*Goal*. Collect all lines containing the word "parts" from the data.
※
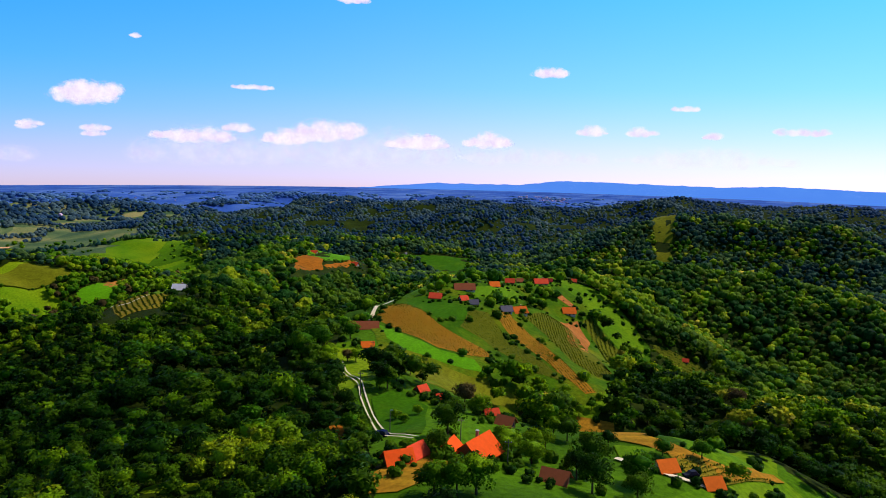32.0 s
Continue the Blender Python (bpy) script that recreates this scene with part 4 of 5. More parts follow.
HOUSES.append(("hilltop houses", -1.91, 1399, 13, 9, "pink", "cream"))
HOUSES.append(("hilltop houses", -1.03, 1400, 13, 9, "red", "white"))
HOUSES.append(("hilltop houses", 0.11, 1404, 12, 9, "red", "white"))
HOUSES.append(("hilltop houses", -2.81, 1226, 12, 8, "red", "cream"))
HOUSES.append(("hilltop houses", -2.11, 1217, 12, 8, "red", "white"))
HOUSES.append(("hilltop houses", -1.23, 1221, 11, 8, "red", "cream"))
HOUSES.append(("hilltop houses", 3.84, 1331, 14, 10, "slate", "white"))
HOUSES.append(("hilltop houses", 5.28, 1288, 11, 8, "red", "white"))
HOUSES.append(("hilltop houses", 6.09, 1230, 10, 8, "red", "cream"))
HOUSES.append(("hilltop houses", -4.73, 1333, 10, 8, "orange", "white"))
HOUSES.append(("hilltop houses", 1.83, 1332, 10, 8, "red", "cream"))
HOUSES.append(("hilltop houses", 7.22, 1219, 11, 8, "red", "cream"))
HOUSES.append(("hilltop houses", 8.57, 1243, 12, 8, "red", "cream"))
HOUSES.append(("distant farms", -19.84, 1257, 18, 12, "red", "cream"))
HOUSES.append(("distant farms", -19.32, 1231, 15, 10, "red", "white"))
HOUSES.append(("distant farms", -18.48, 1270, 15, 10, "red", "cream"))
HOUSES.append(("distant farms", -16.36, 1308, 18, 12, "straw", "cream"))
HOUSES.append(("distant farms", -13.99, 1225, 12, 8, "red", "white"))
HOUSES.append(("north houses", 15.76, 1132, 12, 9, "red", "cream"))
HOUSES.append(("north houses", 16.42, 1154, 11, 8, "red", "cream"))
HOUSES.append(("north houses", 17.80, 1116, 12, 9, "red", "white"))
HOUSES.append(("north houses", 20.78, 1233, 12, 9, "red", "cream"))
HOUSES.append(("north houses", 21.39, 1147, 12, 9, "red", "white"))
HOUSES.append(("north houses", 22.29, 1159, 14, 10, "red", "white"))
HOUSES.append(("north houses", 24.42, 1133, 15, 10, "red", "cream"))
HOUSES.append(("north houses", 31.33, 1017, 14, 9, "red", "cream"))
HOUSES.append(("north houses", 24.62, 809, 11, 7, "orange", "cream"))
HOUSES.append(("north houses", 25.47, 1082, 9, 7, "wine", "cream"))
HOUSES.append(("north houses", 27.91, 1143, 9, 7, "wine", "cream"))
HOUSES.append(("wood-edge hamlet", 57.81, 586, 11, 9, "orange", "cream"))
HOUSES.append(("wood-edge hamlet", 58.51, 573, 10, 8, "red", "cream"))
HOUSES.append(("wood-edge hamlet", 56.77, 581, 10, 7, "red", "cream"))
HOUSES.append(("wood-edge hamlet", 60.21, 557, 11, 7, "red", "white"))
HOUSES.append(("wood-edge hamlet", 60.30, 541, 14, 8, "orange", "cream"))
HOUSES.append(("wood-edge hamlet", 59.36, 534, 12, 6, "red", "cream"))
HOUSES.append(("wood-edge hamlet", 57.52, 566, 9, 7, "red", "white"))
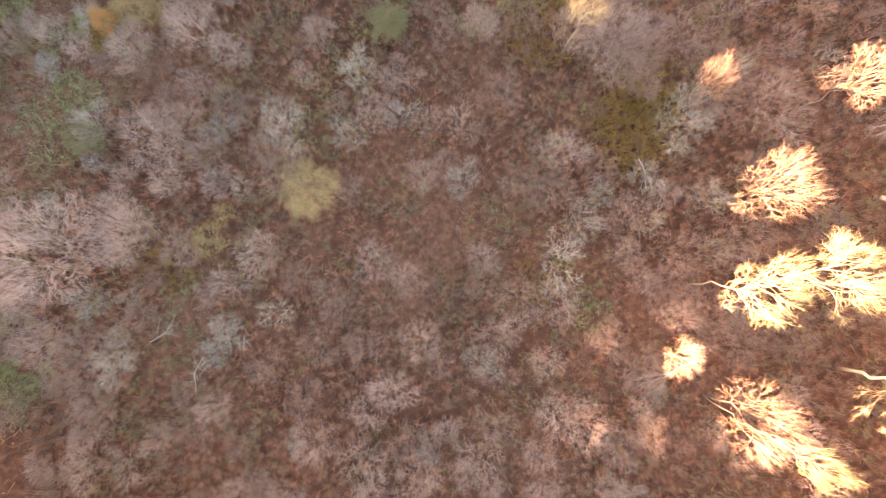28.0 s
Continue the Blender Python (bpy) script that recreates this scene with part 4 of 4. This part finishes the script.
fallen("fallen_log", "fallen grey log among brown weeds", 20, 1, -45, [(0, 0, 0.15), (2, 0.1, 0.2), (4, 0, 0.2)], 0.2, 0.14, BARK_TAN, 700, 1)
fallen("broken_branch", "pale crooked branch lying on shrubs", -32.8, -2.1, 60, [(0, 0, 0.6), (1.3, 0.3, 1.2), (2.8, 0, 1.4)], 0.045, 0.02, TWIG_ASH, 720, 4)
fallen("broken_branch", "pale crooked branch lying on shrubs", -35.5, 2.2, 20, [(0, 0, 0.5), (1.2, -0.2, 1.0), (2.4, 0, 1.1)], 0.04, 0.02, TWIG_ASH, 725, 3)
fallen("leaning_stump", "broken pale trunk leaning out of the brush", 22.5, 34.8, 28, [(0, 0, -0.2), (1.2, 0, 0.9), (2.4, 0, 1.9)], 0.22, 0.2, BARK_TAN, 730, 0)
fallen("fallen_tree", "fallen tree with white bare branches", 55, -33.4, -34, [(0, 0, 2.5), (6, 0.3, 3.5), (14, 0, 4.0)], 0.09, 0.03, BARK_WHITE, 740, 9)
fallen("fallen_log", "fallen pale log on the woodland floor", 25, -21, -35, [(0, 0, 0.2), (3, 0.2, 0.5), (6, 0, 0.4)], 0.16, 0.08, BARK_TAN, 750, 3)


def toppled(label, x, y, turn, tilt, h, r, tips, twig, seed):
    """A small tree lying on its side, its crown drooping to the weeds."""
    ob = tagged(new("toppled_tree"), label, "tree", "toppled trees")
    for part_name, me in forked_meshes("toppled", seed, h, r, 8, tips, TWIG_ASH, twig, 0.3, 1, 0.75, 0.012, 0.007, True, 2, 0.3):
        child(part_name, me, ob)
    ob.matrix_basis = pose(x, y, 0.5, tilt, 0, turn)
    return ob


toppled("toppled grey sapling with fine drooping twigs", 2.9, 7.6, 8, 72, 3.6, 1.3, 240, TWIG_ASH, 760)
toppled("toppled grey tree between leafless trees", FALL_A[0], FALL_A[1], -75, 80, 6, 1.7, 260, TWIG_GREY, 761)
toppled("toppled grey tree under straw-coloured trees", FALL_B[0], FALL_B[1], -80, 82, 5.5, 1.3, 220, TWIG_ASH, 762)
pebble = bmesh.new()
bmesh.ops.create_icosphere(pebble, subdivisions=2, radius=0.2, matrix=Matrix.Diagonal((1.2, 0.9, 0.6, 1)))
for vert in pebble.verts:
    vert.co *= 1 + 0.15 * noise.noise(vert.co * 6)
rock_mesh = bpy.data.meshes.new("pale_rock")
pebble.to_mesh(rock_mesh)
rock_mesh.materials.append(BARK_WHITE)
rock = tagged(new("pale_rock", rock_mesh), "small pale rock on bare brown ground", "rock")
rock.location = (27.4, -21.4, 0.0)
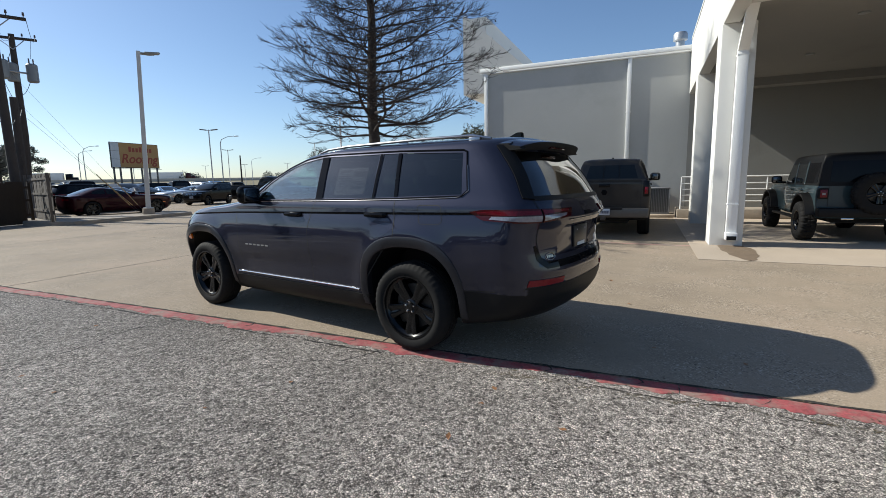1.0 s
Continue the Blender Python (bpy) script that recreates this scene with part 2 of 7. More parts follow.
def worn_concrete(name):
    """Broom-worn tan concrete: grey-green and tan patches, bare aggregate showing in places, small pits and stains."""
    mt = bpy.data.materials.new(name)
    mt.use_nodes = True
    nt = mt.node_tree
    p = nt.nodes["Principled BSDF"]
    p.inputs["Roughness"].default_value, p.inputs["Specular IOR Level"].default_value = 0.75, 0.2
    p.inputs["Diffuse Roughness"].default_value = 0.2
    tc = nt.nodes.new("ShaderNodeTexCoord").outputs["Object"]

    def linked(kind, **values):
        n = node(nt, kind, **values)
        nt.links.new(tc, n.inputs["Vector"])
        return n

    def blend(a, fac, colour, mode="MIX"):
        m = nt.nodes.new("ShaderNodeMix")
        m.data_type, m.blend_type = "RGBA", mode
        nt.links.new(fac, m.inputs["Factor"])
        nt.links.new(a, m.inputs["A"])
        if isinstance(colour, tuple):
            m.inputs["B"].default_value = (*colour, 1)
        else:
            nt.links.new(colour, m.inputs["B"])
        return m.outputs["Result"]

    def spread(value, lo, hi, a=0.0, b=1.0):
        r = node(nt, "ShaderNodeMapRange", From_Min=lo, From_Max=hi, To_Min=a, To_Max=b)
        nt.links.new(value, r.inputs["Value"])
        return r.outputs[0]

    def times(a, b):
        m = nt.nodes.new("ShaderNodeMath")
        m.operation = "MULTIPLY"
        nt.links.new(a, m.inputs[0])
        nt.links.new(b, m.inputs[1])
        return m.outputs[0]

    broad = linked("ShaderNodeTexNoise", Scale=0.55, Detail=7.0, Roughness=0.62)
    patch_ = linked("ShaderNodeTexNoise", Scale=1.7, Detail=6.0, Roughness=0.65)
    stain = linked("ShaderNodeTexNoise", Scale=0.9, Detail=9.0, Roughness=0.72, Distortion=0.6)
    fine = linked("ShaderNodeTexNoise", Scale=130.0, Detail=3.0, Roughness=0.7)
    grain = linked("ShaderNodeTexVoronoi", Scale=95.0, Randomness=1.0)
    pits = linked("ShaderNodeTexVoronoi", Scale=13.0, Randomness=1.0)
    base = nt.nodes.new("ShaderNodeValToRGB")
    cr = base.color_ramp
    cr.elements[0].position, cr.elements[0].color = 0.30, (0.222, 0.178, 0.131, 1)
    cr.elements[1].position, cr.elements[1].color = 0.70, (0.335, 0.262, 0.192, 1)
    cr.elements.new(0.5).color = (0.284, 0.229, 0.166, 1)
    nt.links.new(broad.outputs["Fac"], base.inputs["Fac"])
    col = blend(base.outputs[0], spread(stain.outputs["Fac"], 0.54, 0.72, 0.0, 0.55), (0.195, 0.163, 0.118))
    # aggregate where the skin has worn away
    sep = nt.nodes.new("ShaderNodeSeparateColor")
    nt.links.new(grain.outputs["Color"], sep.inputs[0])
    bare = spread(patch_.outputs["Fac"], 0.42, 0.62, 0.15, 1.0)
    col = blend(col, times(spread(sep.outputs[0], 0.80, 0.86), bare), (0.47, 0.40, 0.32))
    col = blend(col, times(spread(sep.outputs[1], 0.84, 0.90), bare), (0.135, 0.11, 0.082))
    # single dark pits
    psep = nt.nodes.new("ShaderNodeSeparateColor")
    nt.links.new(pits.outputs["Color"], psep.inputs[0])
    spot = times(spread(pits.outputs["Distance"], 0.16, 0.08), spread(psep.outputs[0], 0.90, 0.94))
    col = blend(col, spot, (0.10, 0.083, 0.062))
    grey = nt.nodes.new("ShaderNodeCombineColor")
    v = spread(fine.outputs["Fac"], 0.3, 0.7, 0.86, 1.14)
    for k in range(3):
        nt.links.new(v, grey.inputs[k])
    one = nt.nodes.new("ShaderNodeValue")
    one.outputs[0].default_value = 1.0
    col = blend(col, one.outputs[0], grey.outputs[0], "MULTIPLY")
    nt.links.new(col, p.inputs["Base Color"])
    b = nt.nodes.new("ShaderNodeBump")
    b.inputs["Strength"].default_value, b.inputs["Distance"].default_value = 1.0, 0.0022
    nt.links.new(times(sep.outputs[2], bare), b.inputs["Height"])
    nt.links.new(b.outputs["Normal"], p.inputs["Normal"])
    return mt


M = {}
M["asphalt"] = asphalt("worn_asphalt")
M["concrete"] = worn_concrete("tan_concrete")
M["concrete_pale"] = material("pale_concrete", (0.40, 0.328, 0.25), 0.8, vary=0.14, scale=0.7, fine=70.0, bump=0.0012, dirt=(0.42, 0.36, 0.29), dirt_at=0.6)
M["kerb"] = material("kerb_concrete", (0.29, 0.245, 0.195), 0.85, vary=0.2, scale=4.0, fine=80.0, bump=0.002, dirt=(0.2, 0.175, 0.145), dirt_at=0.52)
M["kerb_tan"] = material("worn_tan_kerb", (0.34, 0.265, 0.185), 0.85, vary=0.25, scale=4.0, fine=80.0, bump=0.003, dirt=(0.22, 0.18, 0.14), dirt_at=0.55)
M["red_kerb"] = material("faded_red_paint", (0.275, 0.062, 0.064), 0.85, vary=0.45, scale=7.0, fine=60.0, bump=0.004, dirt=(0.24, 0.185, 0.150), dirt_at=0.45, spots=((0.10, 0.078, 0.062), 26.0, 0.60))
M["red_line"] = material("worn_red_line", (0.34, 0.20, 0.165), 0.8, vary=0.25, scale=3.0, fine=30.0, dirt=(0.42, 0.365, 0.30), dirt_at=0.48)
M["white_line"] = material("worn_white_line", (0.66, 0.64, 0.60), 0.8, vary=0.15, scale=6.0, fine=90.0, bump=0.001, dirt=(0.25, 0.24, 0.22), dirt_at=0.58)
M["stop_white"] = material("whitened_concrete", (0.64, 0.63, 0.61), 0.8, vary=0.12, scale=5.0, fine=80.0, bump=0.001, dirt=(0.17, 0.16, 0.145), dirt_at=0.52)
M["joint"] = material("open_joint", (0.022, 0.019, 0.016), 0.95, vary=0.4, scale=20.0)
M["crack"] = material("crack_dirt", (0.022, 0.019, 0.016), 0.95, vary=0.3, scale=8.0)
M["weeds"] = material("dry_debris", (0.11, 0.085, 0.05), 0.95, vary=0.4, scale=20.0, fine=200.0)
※
*Final result*.
Continue the Blender Python (bpy) script that recreates this scene with part 4 of 5. More parts follow.
Continue the Blender Python (bpy) script that recreates this scene with part 2 of 7. More parts follow.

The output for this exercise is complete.